Task = The first line to copy is the one with "5. More parts follow."; the last is the one with "build_narrow_board()". Copy each line in that range exactly, leaving out all others.

════

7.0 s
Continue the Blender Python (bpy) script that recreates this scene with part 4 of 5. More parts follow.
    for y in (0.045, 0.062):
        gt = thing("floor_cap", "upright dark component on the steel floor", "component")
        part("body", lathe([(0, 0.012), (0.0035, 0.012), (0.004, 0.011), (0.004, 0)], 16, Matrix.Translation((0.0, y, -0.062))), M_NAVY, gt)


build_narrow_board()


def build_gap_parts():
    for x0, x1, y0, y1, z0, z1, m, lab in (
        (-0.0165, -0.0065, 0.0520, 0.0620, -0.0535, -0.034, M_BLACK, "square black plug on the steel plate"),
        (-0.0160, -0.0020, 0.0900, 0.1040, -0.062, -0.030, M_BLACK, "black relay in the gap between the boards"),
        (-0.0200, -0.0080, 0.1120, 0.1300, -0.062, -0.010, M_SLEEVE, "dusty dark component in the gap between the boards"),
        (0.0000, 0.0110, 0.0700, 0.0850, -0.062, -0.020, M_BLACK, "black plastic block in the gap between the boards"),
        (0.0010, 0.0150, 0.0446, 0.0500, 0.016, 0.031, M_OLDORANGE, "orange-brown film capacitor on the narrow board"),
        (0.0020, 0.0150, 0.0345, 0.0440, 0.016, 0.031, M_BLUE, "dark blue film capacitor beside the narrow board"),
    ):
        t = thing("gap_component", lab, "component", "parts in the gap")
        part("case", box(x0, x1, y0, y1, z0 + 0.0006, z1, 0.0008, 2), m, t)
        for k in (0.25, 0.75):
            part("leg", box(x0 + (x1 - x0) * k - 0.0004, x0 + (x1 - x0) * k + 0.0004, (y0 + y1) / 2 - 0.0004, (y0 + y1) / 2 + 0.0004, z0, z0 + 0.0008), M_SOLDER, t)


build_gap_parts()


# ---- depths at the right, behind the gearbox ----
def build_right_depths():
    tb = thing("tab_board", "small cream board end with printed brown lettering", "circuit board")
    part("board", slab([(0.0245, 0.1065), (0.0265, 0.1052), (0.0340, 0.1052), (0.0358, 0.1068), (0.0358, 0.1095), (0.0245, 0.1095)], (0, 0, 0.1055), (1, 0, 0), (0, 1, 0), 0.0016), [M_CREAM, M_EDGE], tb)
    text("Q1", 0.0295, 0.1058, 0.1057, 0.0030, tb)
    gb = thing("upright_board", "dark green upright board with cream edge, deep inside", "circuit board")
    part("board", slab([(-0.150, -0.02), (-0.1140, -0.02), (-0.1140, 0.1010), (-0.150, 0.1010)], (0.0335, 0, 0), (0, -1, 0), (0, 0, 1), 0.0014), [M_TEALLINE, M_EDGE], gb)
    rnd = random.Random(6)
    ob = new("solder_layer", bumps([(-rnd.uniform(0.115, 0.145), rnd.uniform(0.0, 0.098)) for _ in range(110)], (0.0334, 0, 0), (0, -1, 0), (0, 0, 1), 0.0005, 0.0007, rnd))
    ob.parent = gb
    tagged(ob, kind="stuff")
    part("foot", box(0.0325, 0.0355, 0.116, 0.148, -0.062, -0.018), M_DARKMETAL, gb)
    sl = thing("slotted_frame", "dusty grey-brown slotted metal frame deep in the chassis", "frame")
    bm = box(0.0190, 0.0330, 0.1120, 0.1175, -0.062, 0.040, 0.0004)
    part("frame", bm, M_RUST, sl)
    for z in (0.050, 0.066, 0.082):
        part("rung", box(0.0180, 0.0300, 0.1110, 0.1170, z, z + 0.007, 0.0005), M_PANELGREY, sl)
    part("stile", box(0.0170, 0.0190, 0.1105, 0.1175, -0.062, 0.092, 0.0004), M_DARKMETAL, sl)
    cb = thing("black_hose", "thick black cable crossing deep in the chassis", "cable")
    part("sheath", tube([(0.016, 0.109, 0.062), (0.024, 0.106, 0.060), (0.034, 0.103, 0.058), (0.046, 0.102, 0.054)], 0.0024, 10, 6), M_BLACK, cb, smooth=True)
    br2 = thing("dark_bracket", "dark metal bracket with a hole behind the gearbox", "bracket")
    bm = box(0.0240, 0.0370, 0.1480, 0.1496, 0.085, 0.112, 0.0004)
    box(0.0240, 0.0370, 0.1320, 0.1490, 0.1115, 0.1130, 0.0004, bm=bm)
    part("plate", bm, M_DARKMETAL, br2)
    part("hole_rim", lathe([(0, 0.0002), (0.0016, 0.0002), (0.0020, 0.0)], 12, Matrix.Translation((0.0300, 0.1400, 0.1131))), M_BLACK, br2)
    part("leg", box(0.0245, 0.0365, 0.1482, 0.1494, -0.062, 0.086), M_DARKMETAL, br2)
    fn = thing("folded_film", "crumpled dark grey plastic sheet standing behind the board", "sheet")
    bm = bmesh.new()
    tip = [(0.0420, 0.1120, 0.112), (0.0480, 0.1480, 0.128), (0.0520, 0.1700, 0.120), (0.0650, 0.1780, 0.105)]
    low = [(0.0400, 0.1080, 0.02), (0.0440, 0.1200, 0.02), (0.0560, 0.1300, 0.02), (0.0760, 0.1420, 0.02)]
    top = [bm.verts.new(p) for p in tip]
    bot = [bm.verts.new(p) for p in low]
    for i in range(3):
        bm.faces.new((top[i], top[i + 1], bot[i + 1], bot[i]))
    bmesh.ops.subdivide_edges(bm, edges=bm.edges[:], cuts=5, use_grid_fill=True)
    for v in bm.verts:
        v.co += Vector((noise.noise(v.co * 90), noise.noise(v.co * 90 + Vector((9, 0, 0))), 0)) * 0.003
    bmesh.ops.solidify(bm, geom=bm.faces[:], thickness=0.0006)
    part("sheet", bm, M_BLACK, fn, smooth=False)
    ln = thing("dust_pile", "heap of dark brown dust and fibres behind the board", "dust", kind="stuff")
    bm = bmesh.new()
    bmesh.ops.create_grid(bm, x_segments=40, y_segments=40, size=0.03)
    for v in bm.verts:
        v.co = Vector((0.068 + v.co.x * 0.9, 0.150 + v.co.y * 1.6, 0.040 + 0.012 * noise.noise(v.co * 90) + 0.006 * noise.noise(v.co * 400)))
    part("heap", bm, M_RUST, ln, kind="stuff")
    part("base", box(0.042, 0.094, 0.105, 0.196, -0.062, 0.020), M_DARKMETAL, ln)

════

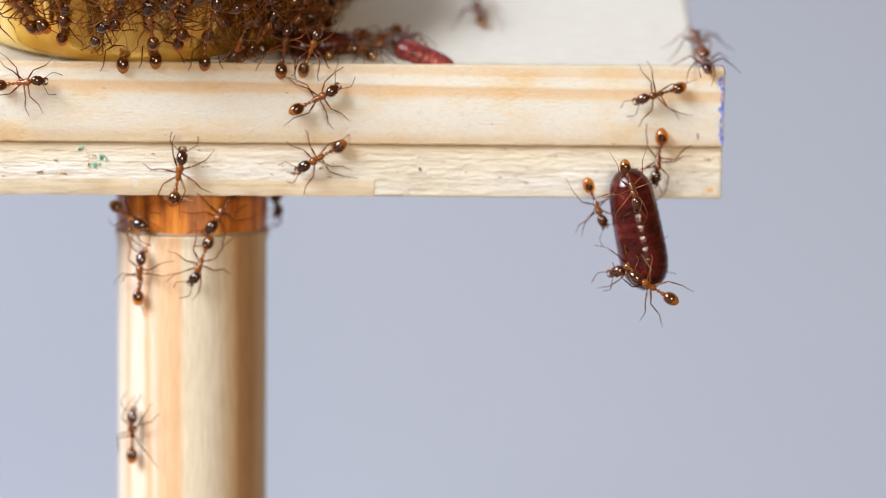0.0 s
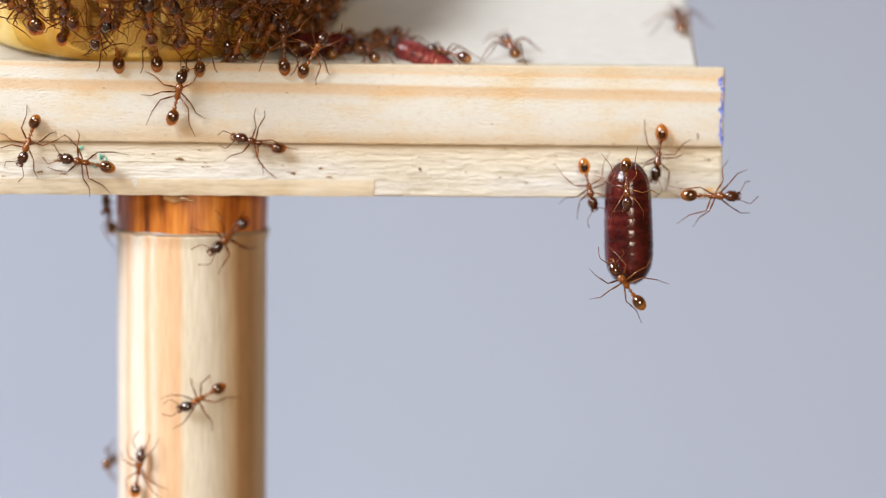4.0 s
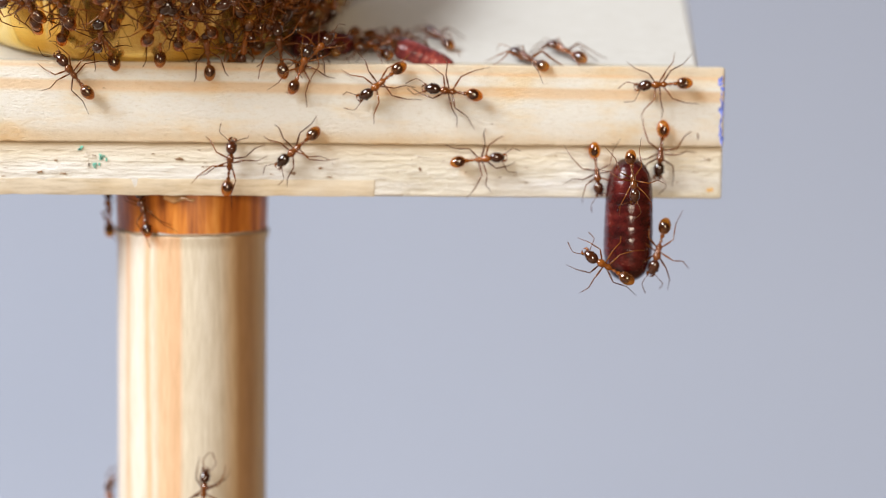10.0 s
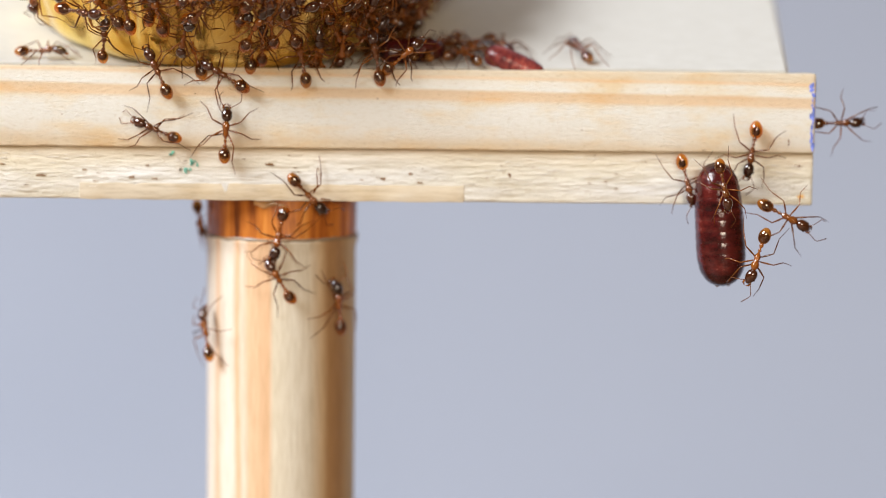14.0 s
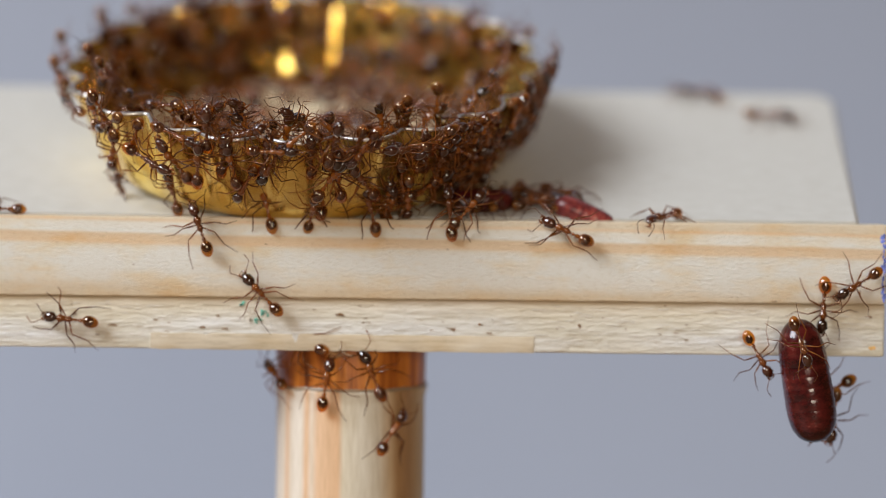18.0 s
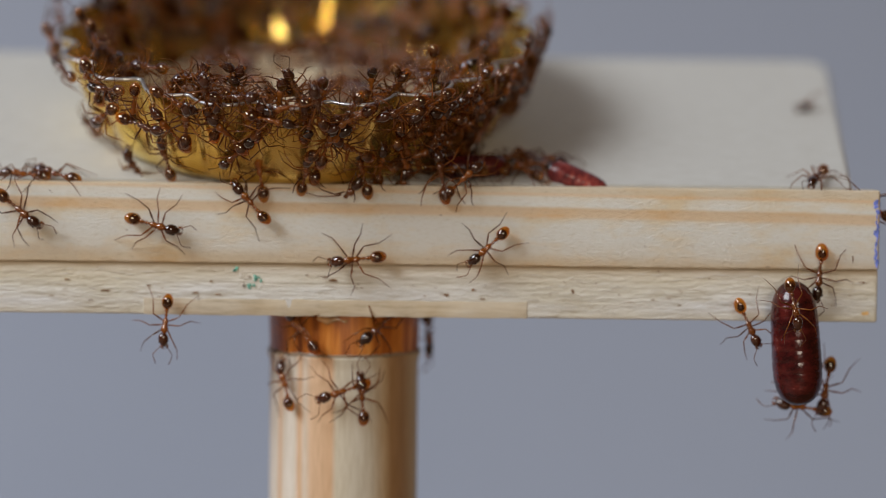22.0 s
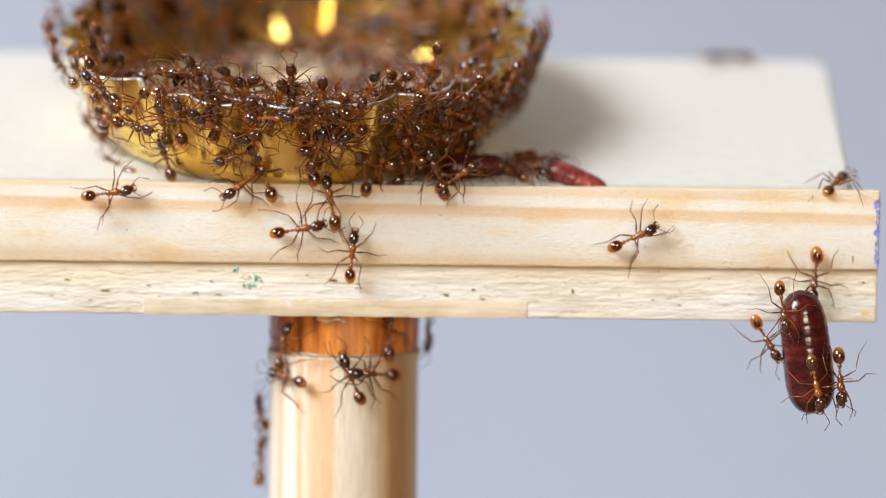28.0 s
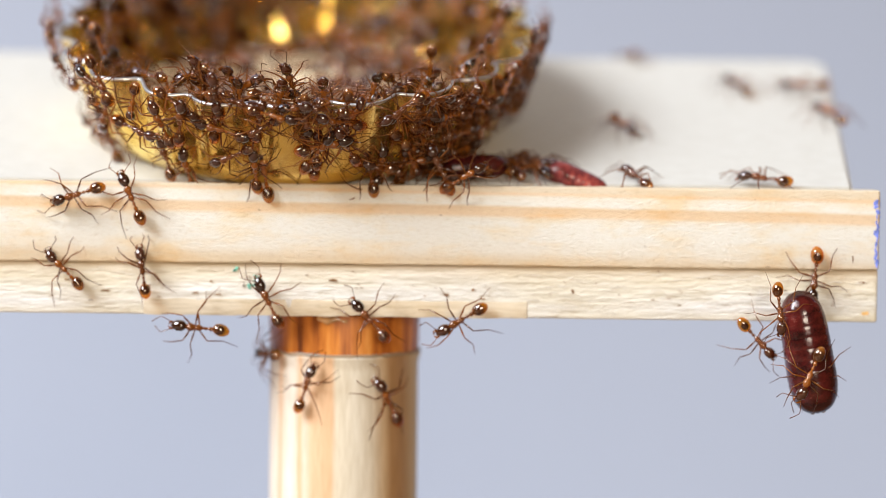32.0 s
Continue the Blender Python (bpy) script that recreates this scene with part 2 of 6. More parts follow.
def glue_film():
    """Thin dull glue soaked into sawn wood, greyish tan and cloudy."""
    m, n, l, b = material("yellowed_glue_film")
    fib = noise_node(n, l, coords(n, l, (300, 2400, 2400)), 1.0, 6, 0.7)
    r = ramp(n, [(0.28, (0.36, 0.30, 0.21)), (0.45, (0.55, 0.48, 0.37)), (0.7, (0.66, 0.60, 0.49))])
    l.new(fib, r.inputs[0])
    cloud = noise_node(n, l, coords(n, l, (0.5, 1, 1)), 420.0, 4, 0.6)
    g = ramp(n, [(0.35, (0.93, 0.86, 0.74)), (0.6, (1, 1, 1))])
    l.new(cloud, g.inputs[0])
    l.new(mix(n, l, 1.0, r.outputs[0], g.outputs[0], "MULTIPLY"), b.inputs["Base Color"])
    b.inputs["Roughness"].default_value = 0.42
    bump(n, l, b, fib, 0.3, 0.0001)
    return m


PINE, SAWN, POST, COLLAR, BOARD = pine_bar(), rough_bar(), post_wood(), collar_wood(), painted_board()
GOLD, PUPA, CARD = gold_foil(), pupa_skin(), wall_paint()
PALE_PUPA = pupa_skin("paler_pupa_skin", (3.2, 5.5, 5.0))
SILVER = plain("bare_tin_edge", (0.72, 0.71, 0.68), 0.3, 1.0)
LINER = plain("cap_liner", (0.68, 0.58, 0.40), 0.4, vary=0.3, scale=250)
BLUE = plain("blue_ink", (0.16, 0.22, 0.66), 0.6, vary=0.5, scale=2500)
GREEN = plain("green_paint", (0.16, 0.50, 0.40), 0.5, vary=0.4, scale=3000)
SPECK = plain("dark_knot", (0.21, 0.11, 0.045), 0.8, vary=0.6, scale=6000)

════

Answer for the task =
Continue the Blender Python (bpy) script that recreates this scene with part 4 of 5. More parts follow.
    for y in (0.045, 0.062):
        gt = thing("floor_cap", "upright dark component on the steel floor", "component")
        part("body", lathe([(0, 0.012), (0.0035, 0.012), (0.004, 0.011), (0.004, 0)], 16, Matrix.Translation((0.0, y, -0.062))), M_NAVY, gt)


build_narrow_board()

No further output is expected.